Tuesday, March 6, 2012

Thoughts: Election Day and the Bigger Picture


It's primary Election Day here in Vermont. So I broke away from work this morning and made the picturesque drive to Pawlet to vote. Turnout is predicted to be low. Vermont is not a heavily Republican state and President Obama is not being challenged. The polling area, judging from the conversations around me, was full of a handful of Republicans, and a handful of Democrats who wanted to influence the Republican challenger.

I have a lot of friends who do not vote. Most of them have their reasons, which on the surface, vary, but which in the end boil down to the fact that they don't think it matters. So, for the next four years, they are likely to chafe under a president they did nothing to elect or push out of office. And they missed something else too. The ballot was full of local issues and questions. In the same election there were a host of questions about the town budget, about town officers, and about many things that affect us directly and at a local level.

While (Thankfully!) Vermonters are a pretty level headed lot and the results will likely reflect the general opinion this go around. It could very easily not be the case. A small group of people could easily move us to a place that we as a group don't want to be. And all who didn't vote will have relinquished the chance to make the positive changes in our lot.

But this post is not about the elections. It's just that the elections got me thinking, and wondering, how many of us simply live unconsciously, going with the flow of life, and don't ever step up and take advantage of the opportunities that life gives us. How many of us flounder and rail against life, when the chance for something better is right inside of us? And yet, like those who don't vote, we do nothing.

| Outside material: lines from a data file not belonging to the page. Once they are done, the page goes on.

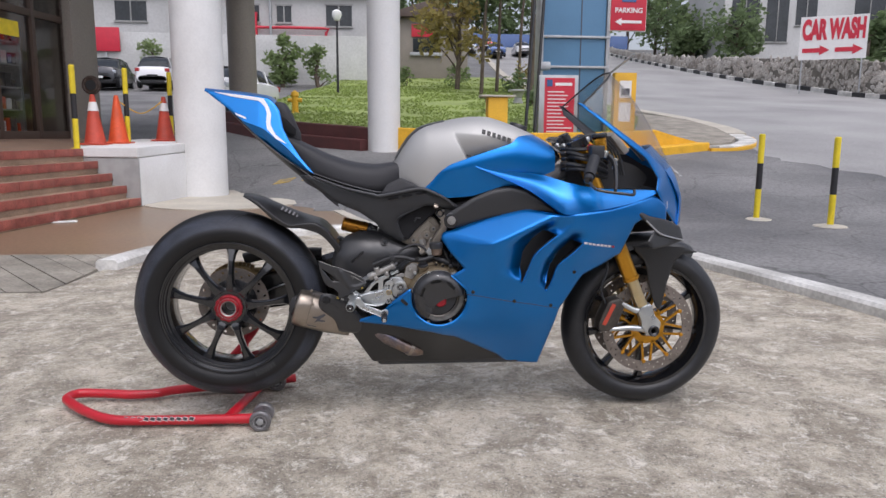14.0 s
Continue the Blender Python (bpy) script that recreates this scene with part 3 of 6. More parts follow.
for a, z, w, h, m in ((1.32, 1.55, 0.22, 0.42, SIGNW), (1.34, 0.95, 0.2, 0.5, SIGNW), (1.30, 2.0, 0.22, 0.16, SIGNW), (2.5, 1.75, 0.5, 0.26, POSTY), (0.3, 1.9, 0.5, 0.18, SIGNW), (1.6, 1.2, 0.2, 0.3, SIGNW)):
    part("notice", sbox(a, a + w, 3.700, 3.706, TOP + z, TOP + z + h), m, shop)
shell = sbox(-6.2, 4.4, 7.0, 7.2, 0.0, 5.0)
shell = join(shell, sbox(-6.4, -6.2, 3.7, 7.2, 0.0, 5.0))
shell = join(shell, sbox(4.4, 4.6, 3.8, 7.2, 0.0, 5.0))
tagged(link("wall_shop_inside", shell, ROOMW), "plain warm inner walls of the shop", "wall", kind="structure")
tagged(link("floor_shop", sbox(-6.2, 4.4, 3.8, 7.0, TOP - 0.2, TOP - 0.004), FLOORM), "dim tiled floor inside the shop", "floor", kind="structure")
tagged(link("ceiling_shop", sbox(-6.4, 4.6, 3.6, 7.2, TOP + 3.46, TOP + 3.6), FARWALL), "plain shop ceiling above the glazing", "ceiling", kind="structure")
rack_rng = random.Random(8)
for k, (a, b) in enumerate(((-3.0, 4.3), (-1.7, 4.6), (0.2, 4.2), (1.6, 4.4), (2.7, 4.1), (3.3, 4.5))):
    rack = empty("display_rack", STEP @ Vector((a, b, TOP)), "metal display rack filled with small mixed goods", "rack", group="racks in the shop")
    for z in (0.1, 0.5, 0.9, 1.3, 1.7):
        part("shelf", sbox(a, a + 0.8, b, b + 0.4, TOP + z, TOP + z + 0.03, 0.004), GALV, rack)
        p = a + 0.03
        while p < a + 0.72:
            w, h = 0.06 + 0.1 * rack_rng.random(), 0.12 + 0.18 * rack_rng.random()
            part("goods", sbox(p, p + w, b + 0.05, b + 0.3, TOP + z + 0.03, TOP + z + 0.03 + h, 0.006), rack_rng.choice((SHELF, SHELF, SIGNW, CARB, CONE, POSTB, SHELF)), rack)
            p += w + 0.02
    for q in (0.0, 0.78):
        part("upright", sbox(a + q, a + q + 0.02, b, b + 0.4, TOP, TOP + 1.8), GALV, rack)


def striped_post(x, y, z, h, label, foot=False, tilt=0):
    ob = empty("striped_post", (x, y, z), label, "post", group="striped posts")
    r = 0.037
    cuts = (0, 0.36, 0.66, 1.0)
    names = ("lower_band", "middle_band", "upper_band")
    for i in range(3):
        cap = 0.012 if i == 2 else 0
        prof = [(0, 0), (r, 0), (r, h * (cuts[i + 1] - cuts[i]) - cap), (r - cap, h * (cuts[i + 1] - cuts[i])), (0, h * (cuts[i + 1] - cuts[i]))]
        part(names[i], lathe(prof, (x, y, z + h * cuts[i]), (0, 0, 1), 16), (POSTY, POSTB, POSTY)[i], ob)
    if foot:
        part("footing", lathe([(0, 0.026), (0.08, 0.026), (0.18, 0.012), (0.225, -0.04)], (x, y, z), (0, 0, 1), 18), CREAM, ob, "pale mortar footing")
    else:
        part("base_flange", lathe([(0, 0), (0.07, 0), (0.07, 0.012), (0, 0.012)], (x, y, z), (0, 0, 1), 16), POSTY, ob)
    return ob


striped_post(5.29, 6.17, -0.07, 1.08, "yellow and black striped steel post set in the asphalt", True)
striped_post(5.82, 5.46, -0.07, 1.05, "yellow and black striped steel post set in the asphalt", True)
for x, y, z in ((-3.56, 7.62, 0.772), (-3.28, 8.8, 0.835), (-2.95, 9.92, 0.87)):
    striped_post(x, y, z - 0.02, 1.10, "yellow and black striped steel post on the white plinth")


def cone(x, y, z, material, label, h=0.70, band=True):
    ob = empty("traffic_cone", (x, y, z), label, "traffic cone", group="traffic cones")
    part("base", box(x - 0.18, x + 0.18, y - 0.18, y + 0.18, z, z + 0.03, 0.012), material, ob)
    part("body", lathe([(0.15, 0.03), (0.14, 0.05), (0.03, h), (0.022, h + 0.005), (0.018, h)], (x, y, z), (0, 0, 1), 24), material, ob)
    if band:
        part("sleeve", lathe([(0.0735, h * 0.68), (0.0755, h * 0.68), (0.049, h * 0.86), (0.047, h * 0.86)], (x, y, z), (0, 0, 1), 24), SIGNW, ob, "grubby white reflective sleeve")
    return ob


for x, y, z, m, lab, band in ((-3.53, 8.18, 0.803, CONE_R, "faded red traffic cone with a white sleeve on the plinth", True), (-3.36, 8.62, 0.816, CONE, "plain orange traffic cone on the plinth", False), (-2.93, 9.48, 0.844, CONE_R, "dull red traffic cone with a white sleeve on the plinth", True)):
    cone(x, y, z - 0.012, m, lab, band=band)
tagged(link("slack_chain", tube([(-3.36, 8.62, 1.45), (-3.15, 9.05, 1.26), (-2.93, 9.48, 1.48)], 0.008, 6, 8), YELP), "slack yellow plastic chain between two cones", "chain")

# lawn bed and yellow island
bed_path = [(-3.9, 16.8), (-1.8, 14.6), (0.22, 12.5)]
bed = empty("bed_wall", (-1.8, 14.6, 0.8), "low maroon wall along the lawn bed", "low wall", kind="structure")
part("lower_course", ribbon(bed_path, 0.30, -0.3, 0.22, True, 5), MAROON, bed)
part("upper_course", ribbon([(x + 0.12, y + 0.12) for x, y in bed_path], 0.22, 0.2, 0.46, True, 5), MAROON, bed)
isle = empty("island_kerb", (3.5, 11.5, 0.4), "yellow painted concrete island wall with a low ledge before it", "kerb", kind="structure")
part("foot", ribbon([(2.28, 11.62), (2.5, 11.32), (3.63, 11.44), (5.39, 11.77), (6.5, 12.30), (7.62, 12.98)], 0.46, -0.3, 0.16, True, 6, 0.02), YELP, isle)
part("rim", ribbon([(0.72, 12.55), (1.45, 12.24), (2.3, 11.74), (3.6, 11.66), (5.4, 12.0), (6.30, 12.44)], 0.2, -0.2, 0.48, True, 6, 0.02), YELP, isle)
wedge = []
for x, y, h in ((6.28, 12.43, 0.475), (6.9, 12.78, 0.30), (7.62, 13.12, 0.12)):
    z = ground_z(x, y)
    wedge.append([(x + 0.05, y - 0.09, z - 0.2), (x + 0.05, y - 0.09, z + h), (x - 0.05, y + 0.09, z + h), (x - 0.05, y + 0.09, z - 0.2)])
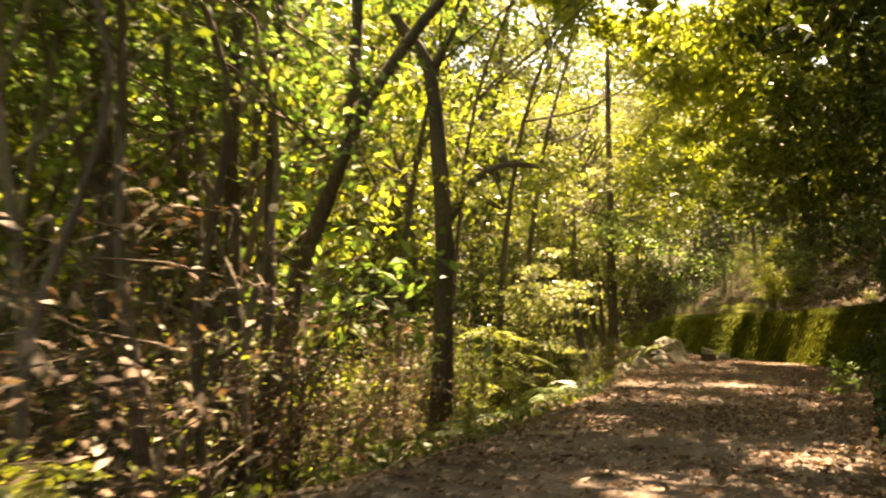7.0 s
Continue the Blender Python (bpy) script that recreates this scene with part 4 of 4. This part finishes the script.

My life has not always been an easy one. But one life lesson I have learned is that if I want something to change for the better in my life. I am probably the one who will have to instigate it. I am the one who will have to reach out and try something. My taking the steps doesn't guarantee success, but it increases my chances of a positive change. And when I wait or just hope someone else will, it rarely does.

I don't like being the victim in life. I've let it happen in a few periods of my life and it has never been a good thing. Never. Let me repeat that: NEVER. When it happens, I feel weak, vulnerable, and helpless. When I step up, even when I step up and fail, I feel stronger, full of purpose, empowered.

Voting this morning is a symbol of that for me. I doubt my vote will turn the tide of history. But whichever way the tide turns, I did my bit. I stood up. I have a right to cheer or complain. I am not a victim of history, I am part.

And that is the same thing I want for my life. To stand up. To try. To make the effort, create the changes I want and not hope. God, I believe, rewards those who try. Maybe not always with exactly what we want (though often that does happen!), but with peace of mind, a sense of purpose, and personal power. I'll take that equation any time.

Tom

PS - The picture is of Pawlet's town hall, our local polling place. You can click on it for a larger version.

1 comment:

judy lake said...

Nice piece Tom,
It is nice to live a small community that our voices can be heard. Just look what we did with the Silent Auction. Just did it... and helped out neighbors.

Seemed like quite a few cars going by the shop today to vote. This year we had to announce how we were to vote. That kind of bugged me... in the past you took both and used one... seemed sort of invasive and of course everyone was listening... yikes.

Regrets I did not make it to town meeting, but after years on the school board it's hard to get me out to the democratic process....and those few negative downers would have pissed me off all night....tossing and turning in bed.